**DATA SHOWN**:
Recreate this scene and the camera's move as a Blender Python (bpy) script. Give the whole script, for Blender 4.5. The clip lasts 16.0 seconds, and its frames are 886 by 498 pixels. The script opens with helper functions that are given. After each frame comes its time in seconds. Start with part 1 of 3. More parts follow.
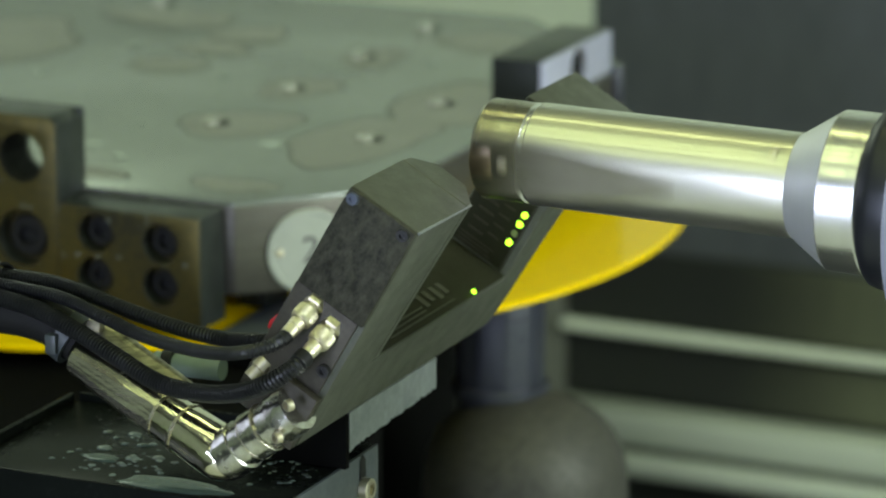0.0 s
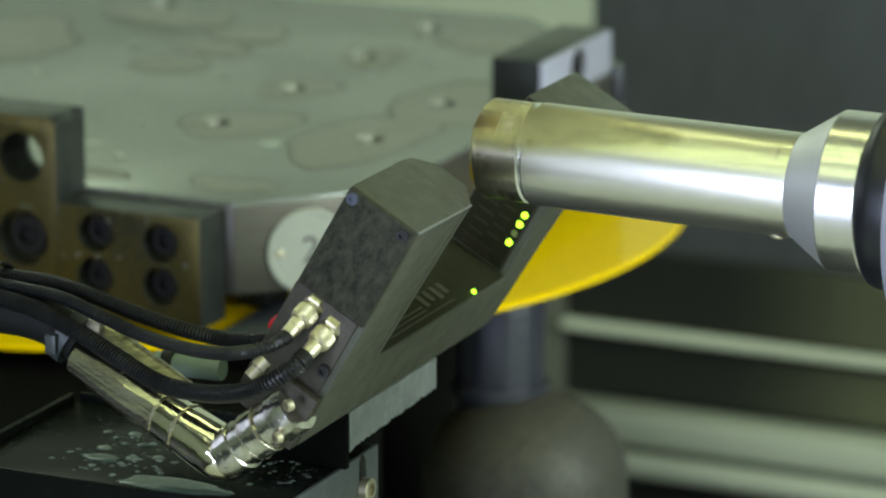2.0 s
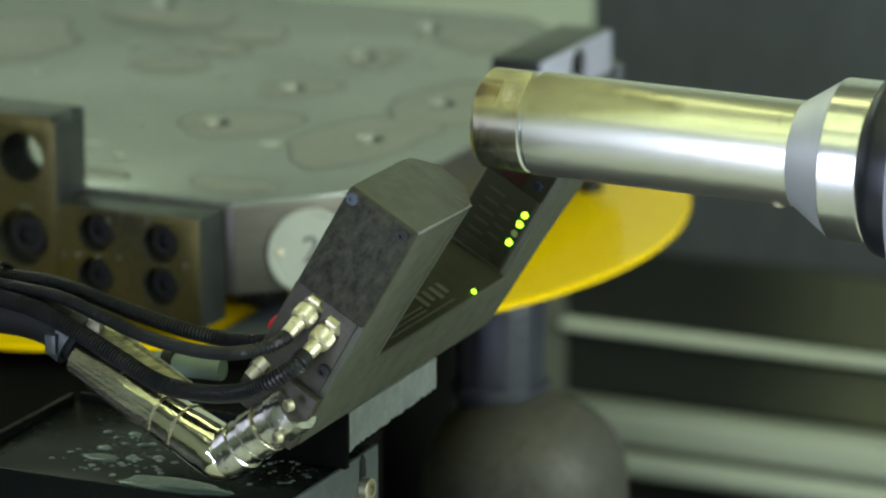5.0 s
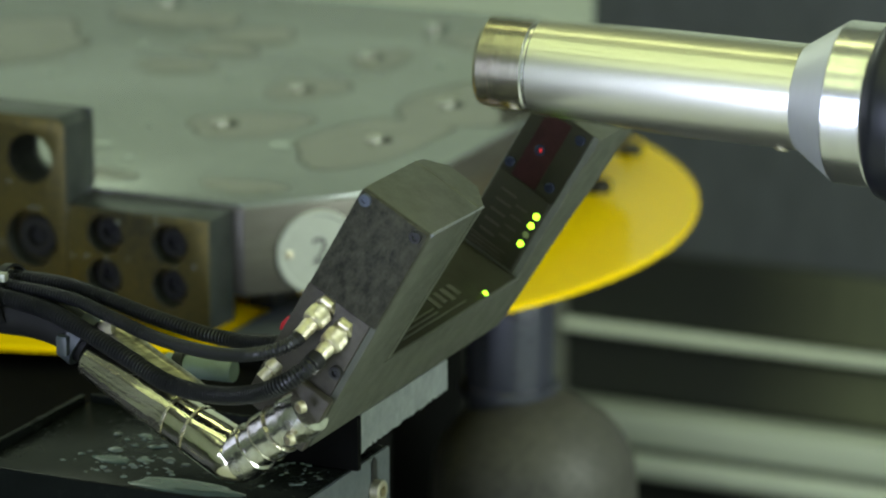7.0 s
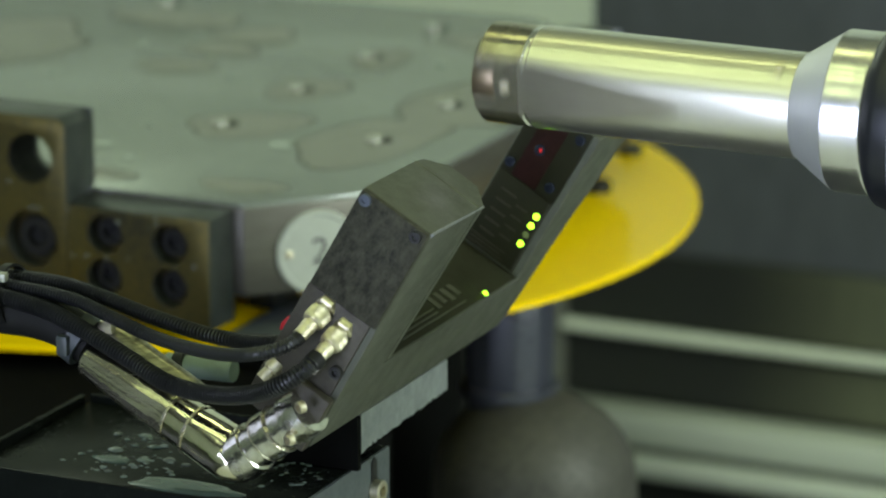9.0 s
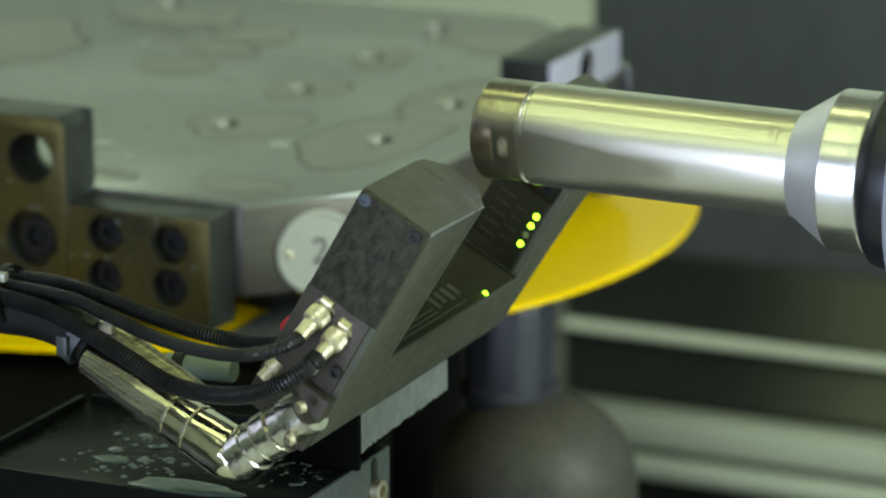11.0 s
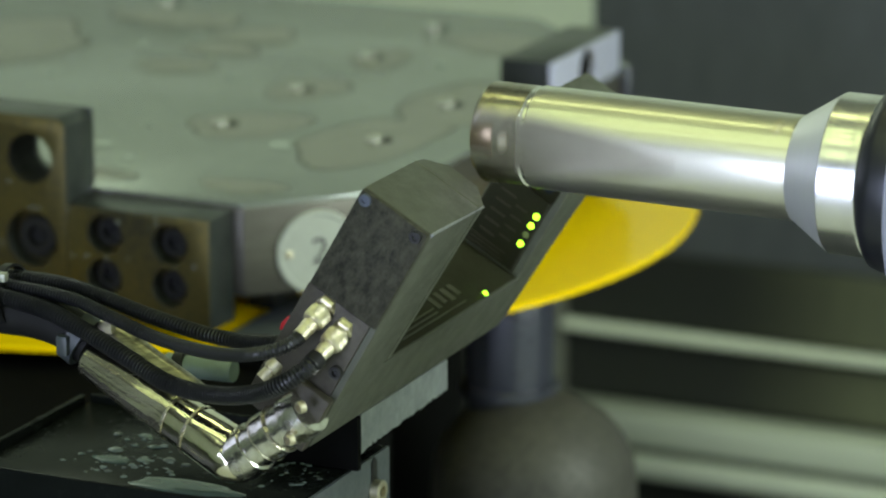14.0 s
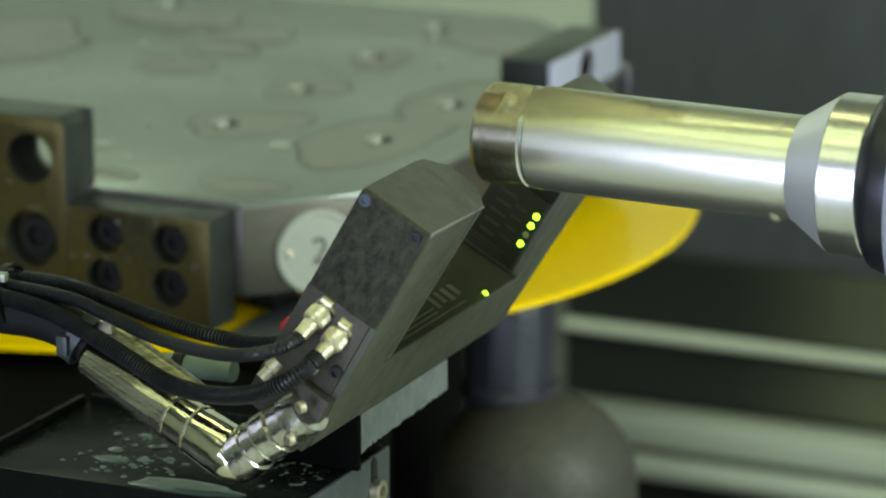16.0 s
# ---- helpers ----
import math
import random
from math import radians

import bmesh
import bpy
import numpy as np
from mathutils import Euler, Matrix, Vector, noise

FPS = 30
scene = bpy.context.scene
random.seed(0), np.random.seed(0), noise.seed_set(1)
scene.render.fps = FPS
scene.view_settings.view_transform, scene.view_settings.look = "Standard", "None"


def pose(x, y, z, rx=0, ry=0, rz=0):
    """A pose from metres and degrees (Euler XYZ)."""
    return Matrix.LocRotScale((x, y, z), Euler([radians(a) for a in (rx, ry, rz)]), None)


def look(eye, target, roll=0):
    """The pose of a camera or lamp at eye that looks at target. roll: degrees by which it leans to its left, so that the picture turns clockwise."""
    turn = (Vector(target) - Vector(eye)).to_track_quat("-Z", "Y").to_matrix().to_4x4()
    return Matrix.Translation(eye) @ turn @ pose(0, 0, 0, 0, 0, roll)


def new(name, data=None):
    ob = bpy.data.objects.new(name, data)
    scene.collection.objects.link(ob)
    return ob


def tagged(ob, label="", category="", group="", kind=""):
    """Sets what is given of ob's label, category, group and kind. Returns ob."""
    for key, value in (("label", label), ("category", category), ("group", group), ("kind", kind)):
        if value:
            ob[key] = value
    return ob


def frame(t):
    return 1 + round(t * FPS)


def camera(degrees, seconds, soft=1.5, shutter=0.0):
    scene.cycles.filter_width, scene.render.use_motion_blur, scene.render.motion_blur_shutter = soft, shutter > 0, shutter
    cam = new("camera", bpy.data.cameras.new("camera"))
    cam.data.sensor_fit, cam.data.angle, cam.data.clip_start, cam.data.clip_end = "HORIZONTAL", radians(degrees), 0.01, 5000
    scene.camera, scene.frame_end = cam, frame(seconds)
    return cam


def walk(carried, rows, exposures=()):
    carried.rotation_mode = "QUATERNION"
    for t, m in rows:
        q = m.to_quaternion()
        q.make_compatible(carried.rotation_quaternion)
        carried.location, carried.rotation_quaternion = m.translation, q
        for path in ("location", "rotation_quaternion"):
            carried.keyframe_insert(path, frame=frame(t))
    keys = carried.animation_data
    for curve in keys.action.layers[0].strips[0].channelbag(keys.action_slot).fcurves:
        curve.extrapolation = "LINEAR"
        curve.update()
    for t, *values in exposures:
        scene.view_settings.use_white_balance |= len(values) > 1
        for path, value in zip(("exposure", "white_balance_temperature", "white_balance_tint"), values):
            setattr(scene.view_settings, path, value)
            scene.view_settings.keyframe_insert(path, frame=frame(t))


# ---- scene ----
cam = camera(14.19, 16.0, soft=2.1, shutter=0.5)
cam.data.dof.use_dof, cam.data.dof.focus_distance, cam.data.dof.aperture_fstop = True, 1.36, 10.5
EYE = pose(0.549, -1.1345, 0.9209, 74.7, 0, 24.5)
walk(cam, [(0.0, EYE), (16.0, EYE)])

# ---- light: rows of ceiling tubes, daylight through the open machine door behind the camera, added fills from left and right
world = bpy.data.worlds.new("world")
scene.world = world
world.use_nodes = True
world.node_tree.nodes["Background"].inputs[0].default_value = (0.75, 0.9, 1.0, 1)
world.node_tree.nodes["Background"].inputs[1].default_value = 0.25
scene.view_settings.exposure = 0.12


def area_lamp(name, m, sx, sy, watts, colour):
    data = bpy.data.lights.new(name, "AREA")
    data.shape, data.size, data.size_y, data.energy, data.color = "RECTANGLE", sx, sy, watts, colour
    lamp = new(name, data)
    lamp.matrix_world = m
    return lamp


area_lamp("tube_light_back", look((-1.28, 0.95, 1.62), (-0.7, 0.7, 0.4)), 1.2, 0.30, 5.5, (0.85, 1.0, 0.75))
area_lamp("tube_light_middle", look((0.1, 0.30, 1.62), (0.1, 0.2, 0.5)), 1.2, 0.09, 1.6, (0.9, 1.0, 0.4))
for y, wide, watts in ((-0.16, 0.08, 0.85), (-0.33, 0.07, 0.8), (-0.55, 0.16, 1.4)):
    area_lamp("tube_light_front", look((0.1, y, 1.62), (0.1, 0.1, 0.5)), 1.2, wide, watts, (0.83, 1.0, 0.42))
for y, wide, watts in ((-1.02, 0.20, 1.0), (-1.32, 0.20, 1.3)):
    area_lamp("tube_light_door", look((0.0, y, 1.62), (0.1, 0.1, 0.5)), 1.2, wide, watts, (0.84, 1.0, 0.5))
area_lamp("door_daylight", look((-0.12, -1.47, 0.62), (0.05, 0.1, 0.62)), 0.58, 0.84, 14.0, (0.65, 0.73, 1.0))
# unseen light from the left, added for the bluish sheen on the taper
area_lamp("left_fill", look((-1.97, -0.35, 0.75), (0.0, 0.0, 0.6)), 1.1, 0.8, 3.0, (0.76, 0.82, 1.0))
# added light from the right; the wall behind it has no window
area_lamp("side_fill", look((1.08, 0.25, 0.8), (0.0, 0.75, 0.45)), 0.6, 0.6, 20, (0.84, 0.96, 0.92))

# ---- materials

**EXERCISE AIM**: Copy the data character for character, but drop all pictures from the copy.

**RESULT OF THIS TASK**:
Recreate this scene and the camera's move as a Blender Python (bpy) script. Give the whole script, for Blender 4.5. The clip lasts 16.0 seconds, and its frames are 886 by 498 pixels. The script opens with helper functions that are given. After each frame comes its time in seconds. Start with part 1 of 3. More parts follow.
0.0 s
2.0 s
5.0 s
7.0 s
9.0 s
11.0 s
14.0 s
16.0 s
# ---- helpers ----
import math
import random
from math import radians

import bmesh
import bpy
import numpy as np
from mathutils import Euler, Matrix, Vector, noise

FPS = 30
scene = bpy.context.scene
random.seed(0), np.random.seed(0), noise.seed_set(1)
scene.render.fps = FPS
scene.view_settings.view_transform, scene.view_settings.look = "Standard", "None"


def pose(x, y, z, rx=0, ry=0, rz=0):
    """A pose from metres and degrees (Euler XYZ)."""
    return Matrix.LocRotScale((x, y, z), Euler([radians(a) for a in (rx, ry, rz)]), None)


def look(eye, target, roll=0):
    """The pose of a camera or lamp at eye that looks at target. roll: degrees by which it leans to its left, so that the picture turns clockwise."""
    turn = (Vector(target) - Vector(eye)).to_track_quat("-Z", "Y").to_matrix().to_4x4()
    return Matrix.Translation(eye) @ turn @ pose(0, 0, 0, 0, 0, roll)


def new(name, data=None):
    ob = bpy.data.objects.new(name, data)
    scene.collection.objects.link(ob)
    return ob


def tagged(ob, label="", category="", group="", kind=""):
    """Sets what is given of ob's label, category, group and kind. Returns ob."""
    for key, value in (("label", label), ("category", category), ("group", group), ("kind", kind)):
        if value:
            ob[key] = value
    return ob


def frame(t):
    return 1 + round(t * FPS)


def camera(degrees, seconds, soft=1.5, shutter=0.0):
    scene.cycles.filter_width, scene.render.use_motion_blur, scene.render.motion_blur_shutter = soft, shutter > 0, shutter
    cam = new("camera", bpy.data.cameras.new("camera"))
    cam.data.sensor_fit, cam.data.angle, cam.data.clip_start, cam.data.clip_end = "HORIZONTAL", radians(degrees), 0.01, 5000
    scene.camera, scene.frame_end = cam, frame(seconds)
    return cam


def walk(carried, rows, exposures=()):
    carried.rotation_mode = "QUATERNION"
    for t, m in rows:
        q = m.to_quaternion()
        q.make_compatible(carried.rotation_quaternion)
        carried.location, carried.rotation_quaternion = m.translation, q
        for path in ("location", "rotation_quaternion"):
            carried.keyframe_insert(path, frame=frame(t))
    keys = carried.animation_data
    for curve in keys.action.layers[0].strips[0].channelbag(keys.action_slot).fcurves:
        curve.extrapolation = "LINEAR"
        curve.update()
    for t, *values in exposures:
        scene.view_settings.use_white_balance |= len(values) > 1
        for path, value in zip(("exposure", "white_balance_temperature", "white_balance_tint"), values):
            setattr(scene.view_settings, path, value)
            scene.view_settings.keyframe_insert(path, frame=frame(t))


# ---- scene ----
cam = camera(14.19, 16.0, soft=2.1, shutter=0.5)
cam.data.dof.use_dof, cam.data.dof.focus_distance, cam.data.dof.aperture_fstop = True, 1.36, 10.5
EYE = pose(0.549, -1.1345, 0.9209, 74.7, 0, 24.5)
walk(cam, [(0.0, EYE), (16.0, EYE)])

# ---- light: rows of ceiling tubes, daylight through the open machine door behind the camera, added fills from left and right
world = bpy.data.worlds.new("world")
scene.world = world
world.use_nodes = True
world.node_tree.nodes["Background"].inputs[0].default_value = (0.75, 0.9, 1.0, 1)
world.node_tree.nodes["Background"].inputs[1].default_value = 0.25
scene.view_settings.exposure = 0.12


def area_lamp(name, m, sx, sy, watts, colour):
    data = bpy.data.lights.new(name, "AREA")
    data.shape, data.size, data.size_y, data.energy, data.color = "RECTANGLE", sx, sy, watts, colour
    lamp = new(name, data)
    lamp.matrix_world = m
    return lamp


area_lamp("tube_light_back", look((-1.28, 0.95, 1.62), (-0.7, 0.7, 0.4)), 1.2, 0.30, 5.5, (0.85, 1.0, 0.75))
area_lamp("tube_light_middle", look((0.1, 0.30, 1.62), (0.1, 0.2, 0.5)), 1.2, 0.09, 1.6, (0.9, 1.0, 0.4))
for y, wide, watts in ((-0.16, 0.08, 0.85), (-0.33, 0.07, 0.8), (-0.55, 0.16, 1.4)):
    area_lamp("tube_light_front", look((0.1, y, 1.62), (0.1, 0.1, 0.5)), 1.2, wide, watts, (0.83, 1.0, 0.42))
for y, wide, watts in ((-1.02, 0.20, 1.0), (-1.32, 0.20, 1.3)):
    area_lamp("tube_light_door", look((0.0, y, 1.62), (0.1, 0.1, 0.5)), 1.2, wide, watts, (0.84, 1.0, 0.5))
area_lamp("door_daylight", look((-0.12, -1.47, 0.62), (0.05, 0.1, 0.62)), 0.58, 0.84, 14.0, (0.65, 0.73, 1.0))
# unseen light from the left, added for the bluish sheen on the taper
area_lamp("left_fill", look((-1.97, -0.35, 0.75), (0.0, 0.0, 0.6)), 1.1, 0.8, 3.0, (0.76, 0.82, 1.0))
# added light from the right; the wall behind it has no window
area_lamp("side_fill", look((1.08, 0.25, 0.8), (0.0, 0.75, 0.45)), 0.6, 0.6, 20, (0.84, 0.96, 0.92))

# ---- materials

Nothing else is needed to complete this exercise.